=== DATA PROVIDED ===
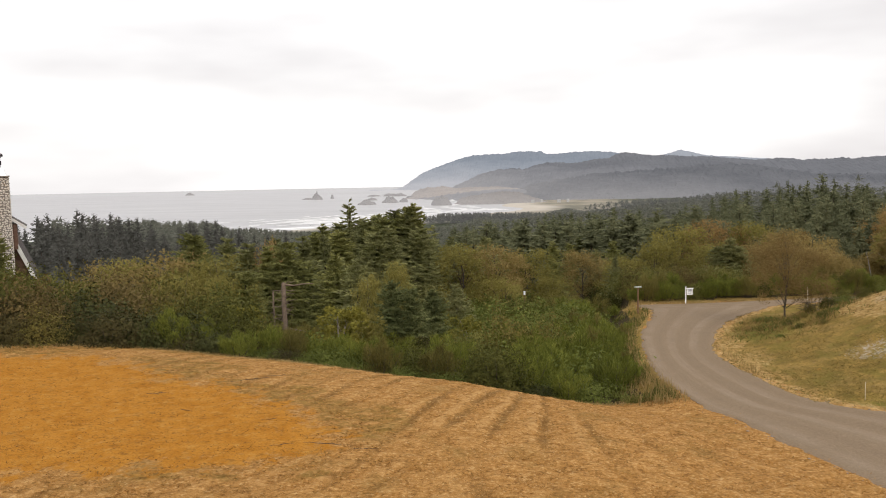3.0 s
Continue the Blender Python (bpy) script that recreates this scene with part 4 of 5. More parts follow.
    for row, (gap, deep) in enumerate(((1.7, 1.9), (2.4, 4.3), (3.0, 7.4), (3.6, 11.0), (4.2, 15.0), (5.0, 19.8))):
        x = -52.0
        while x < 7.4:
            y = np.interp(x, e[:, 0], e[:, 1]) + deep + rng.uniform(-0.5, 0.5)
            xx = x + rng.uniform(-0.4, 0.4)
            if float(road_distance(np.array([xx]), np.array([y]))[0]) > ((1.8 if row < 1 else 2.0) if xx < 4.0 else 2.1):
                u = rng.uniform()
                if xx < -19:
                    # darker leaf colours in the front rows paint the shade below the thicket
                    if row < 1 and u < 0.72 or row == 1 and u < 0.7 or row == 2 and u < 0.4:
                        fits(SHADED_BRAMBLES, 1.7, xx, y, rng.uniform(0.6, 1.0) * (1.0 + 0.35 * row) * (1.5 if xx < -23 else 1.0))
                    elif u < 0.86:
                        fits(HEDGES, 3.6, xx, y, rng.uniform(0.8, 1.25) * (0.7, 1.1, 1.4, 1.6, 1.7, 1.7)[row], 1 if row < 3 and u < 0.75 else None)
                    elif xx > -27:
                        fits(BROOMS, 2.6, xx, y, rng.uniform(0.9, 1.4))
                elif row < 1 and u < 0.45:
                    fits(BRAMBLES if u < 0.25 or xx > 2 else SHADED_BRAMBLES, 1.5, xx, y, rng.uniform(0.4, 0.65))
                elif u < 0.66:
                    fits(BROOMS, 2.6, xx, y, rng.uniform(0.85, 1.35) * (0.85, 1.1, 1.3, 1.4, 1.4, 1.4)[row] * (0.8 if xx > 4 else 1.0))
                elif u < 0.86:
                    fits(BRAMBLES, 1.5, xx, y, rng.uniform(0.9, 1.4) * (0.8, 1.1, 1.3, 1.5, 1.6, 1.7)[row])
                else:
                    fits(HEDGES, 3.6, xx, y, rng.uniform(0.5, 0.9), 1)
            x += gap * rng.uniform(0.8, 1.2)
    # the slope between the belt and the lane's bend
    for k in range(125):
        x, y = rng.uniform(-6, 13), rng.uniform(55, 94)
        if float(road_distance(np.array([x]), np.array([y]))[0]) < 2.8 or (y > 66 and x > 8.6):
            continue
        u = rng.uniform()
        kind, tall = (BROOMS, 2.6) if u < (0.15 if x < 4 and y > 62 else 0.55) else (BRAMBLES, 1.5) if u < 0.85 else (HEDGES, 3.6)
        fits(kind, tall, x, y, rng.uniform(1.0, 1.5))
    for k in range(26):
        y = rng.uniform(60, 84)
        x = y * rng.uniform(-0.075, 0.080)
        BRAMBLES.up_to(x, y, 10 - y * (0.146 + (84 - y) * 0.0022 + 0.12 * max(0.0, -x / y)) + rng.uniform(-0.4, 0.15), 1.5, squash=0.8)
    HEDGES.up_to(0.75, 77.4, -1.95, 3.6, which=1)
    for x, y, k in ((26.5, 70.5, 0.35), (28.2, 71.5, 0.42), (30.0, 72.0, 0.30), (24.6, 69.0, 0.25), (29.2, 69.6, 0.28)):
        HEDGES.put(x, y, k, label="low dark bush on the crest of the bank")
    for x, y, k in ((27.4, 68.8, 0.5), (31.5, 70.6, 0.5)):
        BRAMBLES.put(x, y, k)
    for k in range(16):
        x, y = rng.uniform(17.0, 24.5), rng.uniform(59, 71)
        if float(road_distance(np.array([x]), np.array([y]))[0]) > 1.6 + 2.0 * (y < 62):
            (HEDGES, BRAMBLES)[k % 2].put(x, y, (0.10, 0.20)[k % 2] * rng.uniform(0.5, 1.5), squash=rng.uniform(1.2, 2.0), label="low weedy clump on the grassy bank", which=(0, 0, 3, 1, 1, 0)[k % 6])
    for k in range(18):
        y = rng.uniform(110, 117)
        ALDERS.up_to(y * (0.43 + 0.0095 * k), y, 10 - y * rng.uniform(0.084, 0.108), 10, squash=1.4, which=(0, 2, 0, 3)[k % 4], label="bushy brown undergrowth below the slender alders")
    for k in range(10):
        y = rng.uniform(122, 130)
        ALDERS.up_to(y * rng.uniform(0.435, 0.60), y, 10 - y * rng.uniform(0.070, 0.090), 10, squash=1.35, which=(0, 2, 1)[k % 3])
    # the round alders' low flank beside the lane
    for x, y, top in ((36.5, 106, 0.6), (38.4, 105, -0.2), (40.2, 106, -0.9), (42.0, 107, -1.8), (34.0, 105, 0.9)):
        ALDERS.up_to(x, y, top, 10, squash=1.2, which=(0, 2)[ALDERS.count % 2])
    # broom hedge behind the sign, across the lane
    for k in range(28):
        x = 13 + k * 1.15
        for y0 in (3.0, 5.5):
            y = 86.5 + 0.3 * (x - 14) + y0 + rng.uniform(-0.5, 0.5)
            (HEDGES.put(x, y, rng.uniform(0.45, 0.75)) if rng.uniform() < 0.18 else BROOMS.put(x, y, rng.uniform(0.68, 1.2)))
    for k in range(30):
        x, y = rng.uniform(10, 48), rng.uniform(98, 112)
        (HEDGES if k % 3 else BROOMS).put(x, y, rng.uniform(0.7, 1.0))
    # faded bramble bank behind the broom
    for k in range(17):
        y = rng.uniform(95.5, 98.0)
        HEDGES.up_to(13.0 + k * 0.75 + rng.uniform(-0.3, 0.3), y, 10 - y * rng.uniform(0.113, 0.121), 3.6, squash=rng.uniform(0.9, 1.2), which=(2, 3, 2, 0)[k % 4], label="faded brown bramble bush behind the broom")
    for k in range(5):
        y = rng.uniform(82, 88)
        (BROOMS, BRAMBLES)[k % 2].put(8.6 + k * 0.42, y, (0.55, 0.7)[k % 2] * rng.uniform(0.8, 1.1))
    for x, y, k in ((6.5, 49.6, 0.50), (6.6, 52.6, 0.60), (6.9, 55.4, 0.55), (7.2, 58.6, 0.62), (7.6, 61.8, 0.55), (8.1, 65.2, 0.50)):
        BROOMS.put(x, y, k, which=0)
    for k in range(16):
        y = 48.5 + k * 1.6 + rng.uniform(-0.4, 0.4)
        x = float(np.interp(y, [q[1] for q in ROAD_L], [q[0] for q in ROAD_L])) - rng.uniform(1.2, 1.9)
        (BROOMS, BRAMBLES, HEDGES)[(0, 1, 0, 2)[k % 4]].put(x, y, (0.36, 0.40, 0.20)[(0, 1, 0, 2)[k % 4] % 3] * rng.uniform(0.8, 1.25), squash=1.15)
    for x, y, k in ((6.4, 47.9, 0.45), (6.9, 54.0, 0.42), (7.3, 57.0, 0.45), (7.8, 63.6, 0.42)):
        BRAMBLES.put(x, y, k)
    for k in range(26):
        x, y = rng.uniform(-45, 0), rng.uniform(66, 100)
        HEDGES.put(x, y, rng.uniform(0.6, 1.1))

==

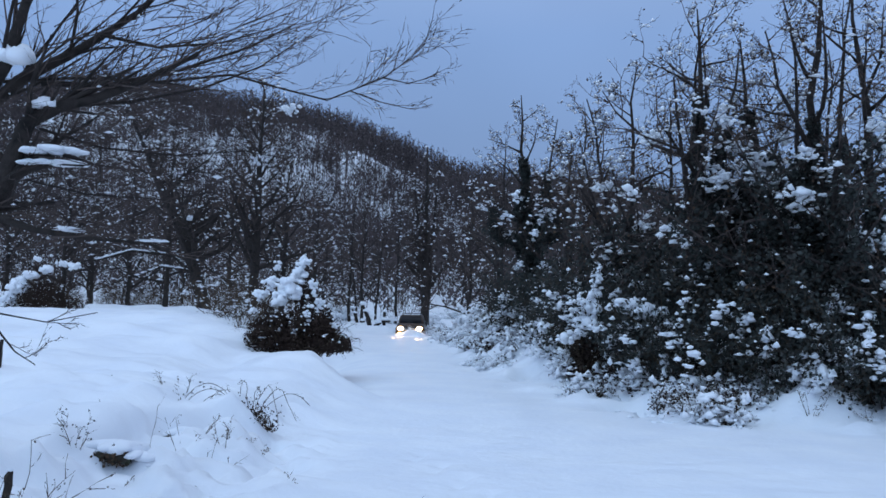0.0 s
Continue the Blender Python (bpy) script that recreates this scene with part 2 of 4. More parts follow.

=== YOUR INSTRUCTIONS ===
List each line in the listing that contains the string "with".

=== EXERCISE SOLUTION ===
Continue the Blender Python (bpy) script that recreates this scene with part 4 of 5. More parts follow.
Continue the Blender Python (bpy) script that recreates this scene with part 2 of 4. More parts follow.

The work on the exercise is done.